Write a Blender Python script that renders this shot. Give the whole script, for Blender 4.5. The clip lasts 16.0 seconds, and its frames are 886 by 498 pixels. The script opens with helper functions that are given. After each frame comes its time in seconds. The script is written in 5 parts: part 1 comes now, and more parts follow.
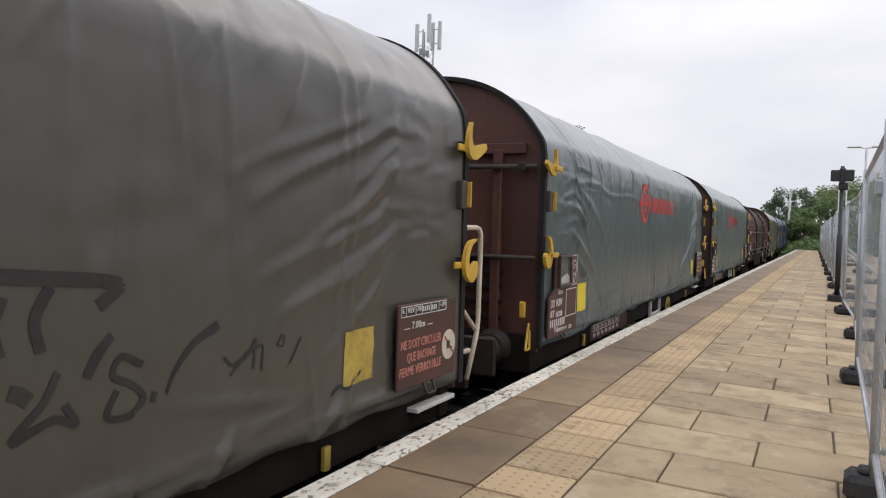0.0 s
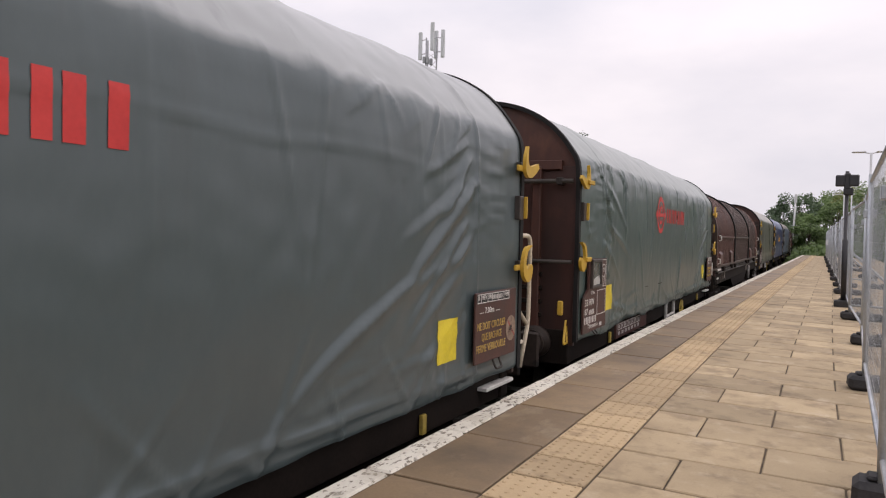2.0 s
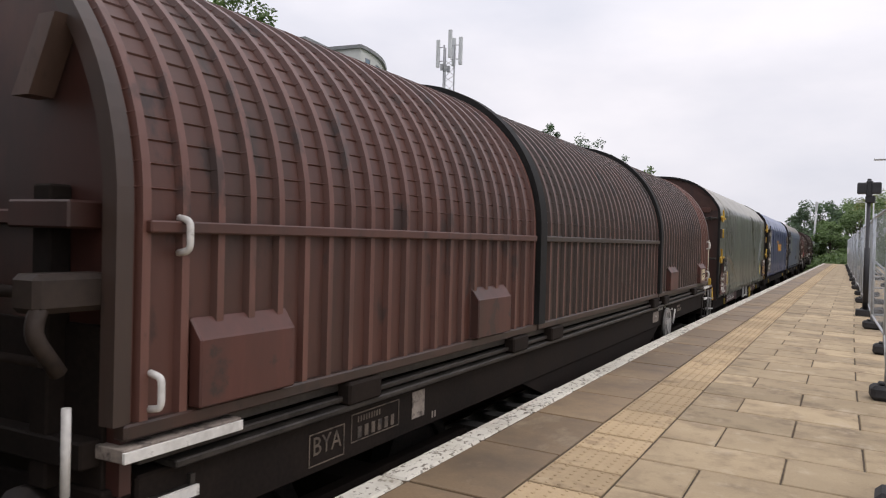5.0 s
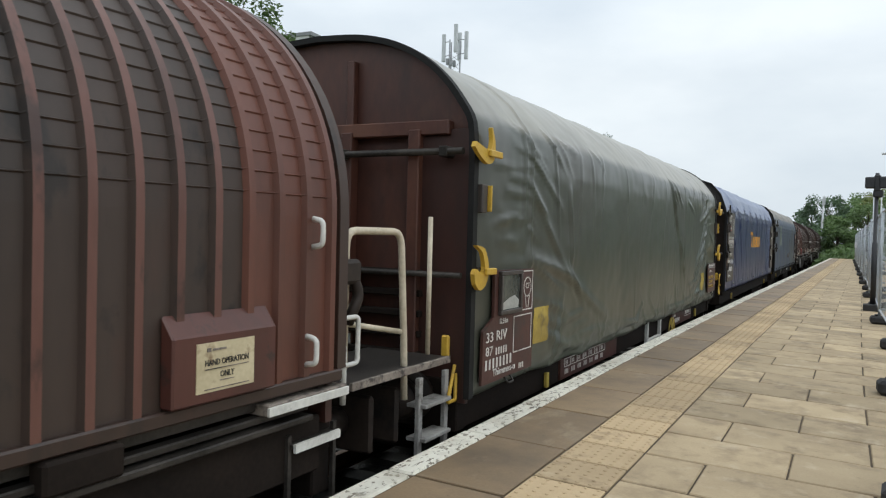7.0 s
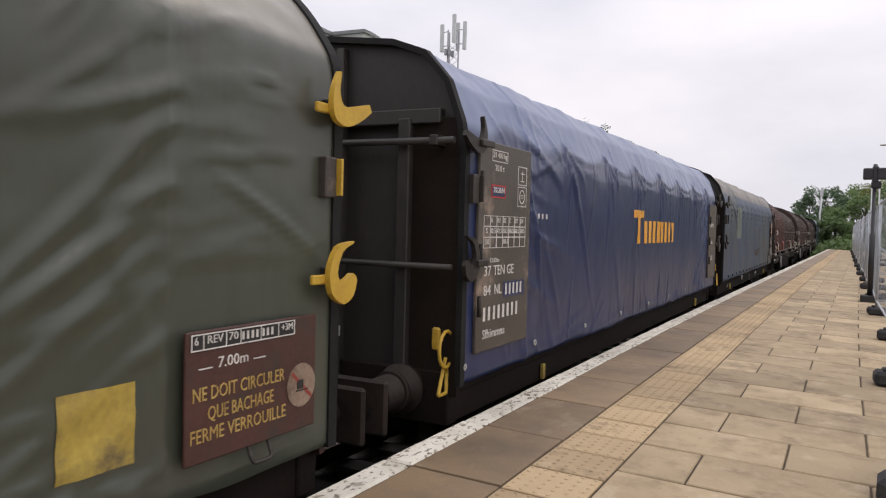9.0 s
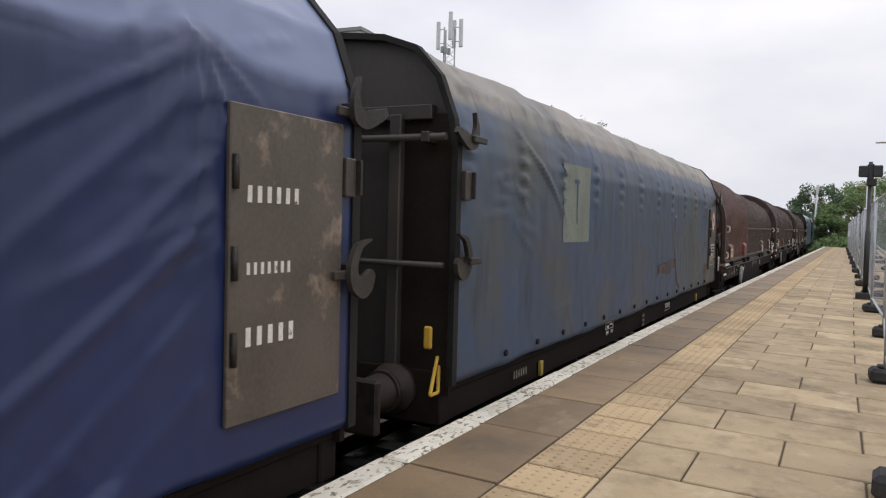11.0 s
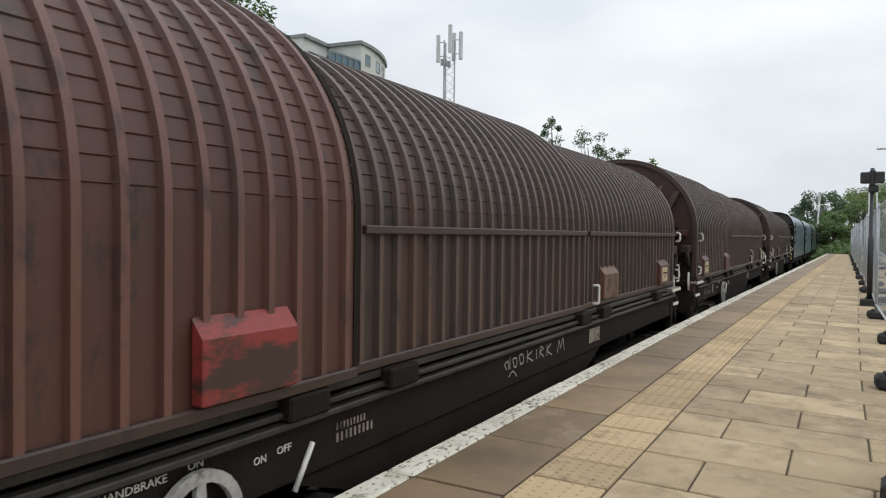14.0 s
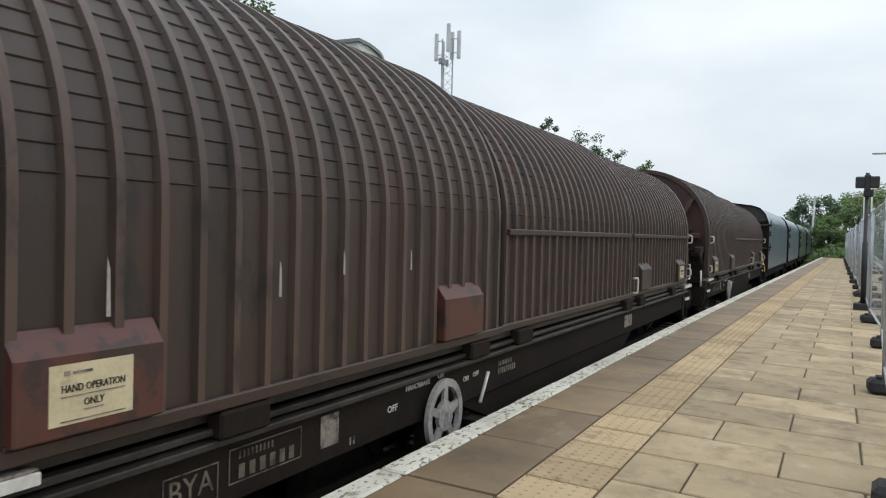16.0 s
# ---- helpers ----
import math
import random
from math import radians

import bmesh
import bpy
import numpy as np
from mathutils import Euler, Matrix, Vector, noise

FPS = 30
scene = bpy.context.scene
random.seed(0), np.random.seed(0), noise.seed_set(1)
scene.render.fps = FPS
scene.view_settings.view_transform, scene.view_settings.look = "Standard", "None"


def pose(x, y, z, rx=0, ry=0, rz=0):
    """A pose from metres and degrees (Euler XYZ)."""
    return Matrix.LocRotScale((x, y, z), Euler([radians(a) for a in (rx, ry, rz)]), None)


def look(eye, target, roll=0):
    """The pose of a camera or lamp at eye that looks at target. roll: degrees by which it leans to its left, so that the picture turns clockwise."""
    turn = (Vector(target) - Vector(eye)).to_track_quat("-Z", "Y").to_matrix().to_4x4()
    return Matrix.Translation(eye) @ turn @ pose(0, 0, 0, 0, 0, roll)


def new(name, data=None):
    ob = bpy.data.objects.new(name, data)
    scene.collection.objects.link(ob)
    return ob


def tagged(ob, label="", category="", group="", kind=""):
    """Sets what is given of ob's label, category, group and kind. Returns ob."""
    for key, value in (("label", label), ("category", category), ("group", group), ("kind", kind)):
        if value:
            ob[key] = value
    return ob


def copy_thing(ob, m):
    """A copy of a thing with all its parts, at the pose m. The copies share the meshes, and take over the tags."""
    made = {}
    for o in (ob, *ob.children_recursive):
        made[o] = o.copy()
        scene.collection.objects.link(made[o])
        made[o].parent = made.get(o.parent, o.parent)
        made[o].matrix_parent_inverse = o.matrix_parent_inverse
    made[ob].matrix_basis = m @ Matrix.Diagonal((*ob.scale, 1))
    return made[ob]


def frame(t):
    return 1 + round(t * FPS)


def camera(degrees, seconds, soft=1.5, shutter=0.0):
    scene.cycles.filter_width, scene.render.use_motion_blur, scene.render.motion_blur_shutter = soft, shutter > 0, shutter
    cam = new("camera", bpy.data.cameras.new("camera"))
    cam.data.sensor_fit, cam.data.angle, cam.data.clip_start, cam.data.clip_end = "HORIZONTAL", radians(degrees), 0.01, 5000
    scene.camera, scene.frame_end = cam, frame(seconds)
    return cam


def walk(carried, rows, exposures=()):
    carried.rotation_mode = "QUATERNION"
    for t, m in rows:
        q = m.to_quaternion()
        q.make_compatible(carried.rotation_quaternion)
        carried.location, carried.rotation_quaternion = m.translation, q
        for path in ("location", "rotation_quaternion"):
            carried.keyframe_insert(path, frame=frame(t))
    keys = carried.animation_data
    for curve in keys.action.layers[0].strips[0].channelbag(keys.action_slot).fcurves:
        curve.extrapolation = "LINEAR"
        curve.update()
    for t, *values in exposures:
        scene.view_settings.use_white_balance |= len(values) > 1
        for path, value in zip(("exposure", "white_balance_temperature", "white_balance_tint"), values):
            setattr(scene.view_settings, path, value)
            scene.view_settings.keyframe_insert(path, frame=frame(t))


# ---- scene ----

- - - -

§ INSTRUCTIONS FOR THE TASK: Restate the data above word for word. Skip every picture.

§ WORKED ANSWER:
Write a Blender Python script that renders this shot. Give the whole script, for Blender 4.5. The clip lasts 16.0 seconds, and its frames are 886 by 498 pixels. The script opens with helper functions that are given. After each frame comes its time in seconds. The script is written in 5 parts: part 1 comes now, and more parts follow.
0.0 s
2.0 s
5.0 s
7.0 s
9.0 s
11.0 s
14.0 s
16.0 s
# ---- helpers ----
import math
import random
from math import radians

import bmesh
import bpy
import numpy as np
from mathutils import Euler, Matrix, Vector, noise

FPS = 30
scene = bpy.context.scene
random.seed(0), np.random.seed(0), noise.seed_set(1)
scene.render.fps = FPS
scene.view_settings.view_transform, scene.view_settings.look = "Standard", "None"


def pose(x, y, z, rx=0, ry=0, rz=0):
    """A pose from metres and degrees (Euler XYZ)."""
    return Matrix.LocRotScale((x, y, z), Euler([radians(a) for a in (rx, ry, rz)]), None)


def look(eye, target, roll=0):
    """The pose of a camera or lamp at eye that looks at target. roll: degrees by which it leans to its left, so that the picture turns clockwise."""
    turn = (Vector(target) - Vector(eye)).to_track_quat("-Z", "Y").to_matrix().to_4x4()
    return Matrix.Translation(eye) @ turn @ pose(0, 0, 0, 0, 0, roll)


def new(name, data=None):
    ob = bpy.data.objects.new(name, data)
    scene.collection.objects.link(ob)
    return ob


def tagged(ob, label="", category="", group="", kind=""):
    """Sets what is given of ob's label, category, group and kind. Returns ob."""
    for key, value in (("label", label), ("category", category), ("group", group), ("kind", kind)):
        if value:
            ob[key] = value
    return ob


def copy_thing(ob, m):
    """A copy of a thing with all its parts, at the pose m. The copies share the meshes, and take over the tags."""
    made = {}
    for o in (ob, *ob.children_recursive):
        made[o] = o.copy()
        scene.collection.objects.link(made[o])
        made[o].parent = made.get(o.parent, o.parent)
        made[o].matrix_parent_inverse = o.matrix_parent_inverse
    made[ob].matrix_basis = m @ Matrix.Diagonal((*ob.scale, 1))
    return made[ob]


def frame(t):
    return 1 + round(t * FPS)


def camera(degrees, seconds, soft=1.5, shutter=0.0):
    scene.cycles.filter_width, scene.render.use_motion_blur, scene.render.motion_blur_shutter = soft, shutter > 0, shutter
    cam = new("camera", bpy.data.cameras.new("camera"))
    cam.data.sensor_fit, cam.data.angle, cam.data.clip_start, cam.data.clip_end = "HORIZONTAL", radians(degrees), 0.01, 5000
    scene.camera, scene.frame_end = cam, frame(seconds)
    return cam


def walk(carried, rows, exposures=()):
    carried.rotation_mode = "QUATERNION"
    for t, m in rows:
        q = m.to_quaternion()
        q.make_compatible(carried.rotation_quaternion)
        carried.location, carried.rotation_quaternion = m.translation, q
        for path in ("location", "rotation_quaternion"):
            carried.keyframe_insert(path, frame=frame(t))
    keys = carried.animation_data
    for curve in keys.action.layers[0].strips[0].channelbag(keys.action_slot).fcurves:
        curve.extrapolation = "LINEAR"
        curve.update()
    for t, *values in exposures:
        scene.view_settings.use_white_balance |= len(values) > 1
        for path, value in zip(("exposure", "white_balance_temperature", "white_balance_tint"), values):
            setattr(scene.view_settings, path, value)
            scene.view_settings.keyframe_insert(path, frame=frame(t))


# ---- scene ----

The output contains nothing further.